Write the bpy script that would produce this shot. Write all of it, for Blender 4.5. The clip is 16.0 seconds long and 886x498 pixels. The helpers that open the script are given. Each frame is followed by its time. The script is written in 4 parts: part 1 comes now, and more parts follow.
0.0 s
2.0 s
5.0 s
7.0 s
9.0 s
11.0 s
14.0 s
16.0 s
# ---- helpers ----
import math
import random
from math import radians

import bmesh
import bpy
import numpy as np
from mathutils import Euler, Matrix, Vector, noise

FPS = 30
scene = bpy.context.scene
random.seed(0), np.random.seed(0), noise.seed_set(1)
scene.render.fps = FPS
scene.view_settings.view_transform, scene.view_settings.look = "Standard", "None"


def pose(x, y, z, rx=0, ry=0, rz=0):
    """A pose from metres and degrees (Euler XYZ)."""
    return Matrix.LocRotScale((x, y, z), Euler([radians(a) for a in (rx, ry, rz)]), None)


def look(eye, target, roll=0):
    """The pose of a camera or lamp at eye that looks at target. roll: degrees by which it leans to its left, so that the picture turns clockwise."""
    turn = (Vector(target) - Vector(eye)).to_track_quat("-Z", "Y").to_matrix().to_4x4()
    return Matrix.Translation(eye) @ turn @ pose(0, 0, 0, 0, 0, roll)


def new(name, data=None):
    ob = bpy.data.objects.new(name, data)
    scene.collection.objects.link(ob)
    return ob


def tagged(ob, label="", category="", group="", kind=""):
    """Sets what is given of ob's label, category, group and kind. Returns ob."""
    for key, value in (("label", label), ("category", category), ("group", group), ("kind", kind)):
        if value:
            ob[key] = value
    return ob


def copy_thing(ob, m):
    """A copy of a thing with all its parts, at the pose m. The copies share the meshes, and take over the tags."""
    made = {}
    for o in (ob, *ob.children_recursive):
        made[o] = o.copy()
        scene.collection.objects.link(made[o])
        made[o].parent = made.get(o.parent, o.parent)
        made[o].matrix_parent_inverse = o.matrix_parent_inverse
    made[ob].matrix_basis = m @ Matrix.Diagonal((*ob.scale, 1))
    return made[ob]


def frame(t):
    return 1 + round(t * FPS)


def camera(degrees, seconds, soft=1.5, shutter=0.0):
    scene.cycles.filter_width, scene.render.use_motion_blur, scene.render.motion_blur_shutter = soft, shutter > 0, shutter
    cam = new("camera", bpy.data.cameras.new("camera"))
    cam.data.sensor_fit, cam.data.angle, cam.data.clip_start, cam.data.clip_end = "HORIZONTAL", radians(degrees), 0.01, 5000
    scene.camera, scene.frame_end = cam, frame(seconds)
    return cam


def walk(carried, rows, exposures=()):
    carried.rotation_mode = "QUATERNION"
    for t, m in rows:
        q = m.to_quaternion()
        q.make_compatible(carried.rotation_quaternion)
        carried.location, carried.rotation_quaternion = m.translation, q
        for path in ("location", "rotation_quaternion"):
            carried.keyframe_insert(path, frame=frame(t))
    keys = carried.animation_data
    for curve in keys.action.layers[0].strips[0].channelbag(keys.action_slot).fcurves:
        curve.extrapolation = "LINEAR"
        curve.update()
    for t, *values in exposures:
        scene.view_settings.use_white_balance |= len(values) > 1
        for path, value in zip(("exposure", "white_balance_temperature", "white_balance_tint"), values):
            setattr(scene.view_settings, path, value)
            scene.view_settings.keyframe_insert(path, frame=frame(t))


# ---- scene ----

========================================================================

**TASK DIRECTIONS**. Please return the data above exactly as given.

**FINISHED ANSWER**.
Write the bpy script that would produce this shot. Write all of it, for Blender 4.5. The clip is 16.0 seconds long and 886x498 pixels. The helpers that open the script are given. Each frame is followed by its time. The script is written in 4 parts: part 1 comes now, and more parts follow.
0.0 s
2.0 s
5.0 s
7.0 s
9.0 s
11.0 s
14.0 s
16.0 s
# ---- helpers ----
import math
import random
from math import radians

import bmesh
import bpy
import numpy as np
from mathutils import Euler, Matrix, Vector, noise

FPS = 30
scene = bpy.context.scene
random.seed(0), np.random.seed(0), noise.seed_set(1)
scene.render.fps = FPS
scene.view_settings.view_transform, scene.view_settings.look = "Standard", "None"


def pose(x, y, z, rx=0, ry=0, rz=0):
    """A pose from metres and degrees (Euler XYZ)."""
    return Matrix.LocRotScale((x, y, z), Euler([radians(a) for a in (rx, ry, rz)]), None)


def look(eye, target, roll=0):
    """The pose of a camera or lamp at eye that looks at target. roll: degrees by which it leans to its left, so that the picture turns clockwise."""
    turn = (Vector(target) - Vector(eye)).to_track_quat("-Z", "Y").to_matrix().to_4x4()
    return Matrix.Translation(eye) @ turn @ pose(0, 0, 0, 0, 0, roll)


def new(name, data=None):
    ob = bpy.data.objects.new(name, data)
    scene.collection.objects.link(ob)
    return ob


def tagged(ob, label="", category="", group="", kind=""):
    """Sets what is given of ob's label, category, group and kind. Returns ob."""
    for key, value in (("label", label), ("category", category), ("group", group), ("kind", kind)):
        if value:
            ob[key] = value
    return ob


def copy_thing(ob, m):
    """A copy of a thing with all its parts, at the pose m. The copies share the meshes, and take over the tags."""
    made = {}
    for o in (ob, *ob.children_recursive):
        made[o] = o.copy()
        scene.collection.objects.link(made[o])
        made[o].parent = made.get(o.parent, o.parent)
        made[o].matrix_parent_inverse = o.matrix_parent_inverse
    made[ob].matrix_basis = m @ Matrix.Diagonal((*ob.scale, 1))
    return made[ob]


def frame(t):
    return 1 + round(t * FPS)


def camera(degrees, seconds, soft=1.5, shutter=0.0):
    scene.cycles.filter_width, scene.render.use_motion_blur, scene.render.motion_blur_shutter = soft, shutter > 0, shutter
    cam = new("camera", bpy.data.cameras.new("camera"))
    cam.data.sensor_fit, cam.data.angle, cam.data.clip_start, cam.data.clip_end = "HORIZONTAL", radians(degrees), 0.01, 5000
    scene.camera, scene.frame_end = cam, frame(seconds)
    return cam


def walk(carried, rows, exposures=()):
    carried.rotation_mode = "QUATERNION"
    for t, m in rows:
        q = m.to_quaternion()
        q.make_compatible(carried.rotation_quaternion)
        carried.location, carried.rotation_quaternion = m.translation, q
        for path in ("location", "rotation_quaternion"):
            carried.keyframe_insert(path, frame=frame(t))
    keys = carried.animation_data
    for curve in keys.action.layers[0].strips[0].channelbag(keys.action_slot).fcurves:
        curve.extrapolation = "LINEAR"
        curve.update()
    for t, *values in exposures:
        scene.view_settings.use_white_balance |= len(values) > 1
        for path, value in zip(("exposure", "white_balance_temperature", "white_balance_tint"), values):
            setattr(scene.view_settings, path, value)
            scene.view_settings.keyframe_insert(path, frame=frame(t))


# ---- scene ----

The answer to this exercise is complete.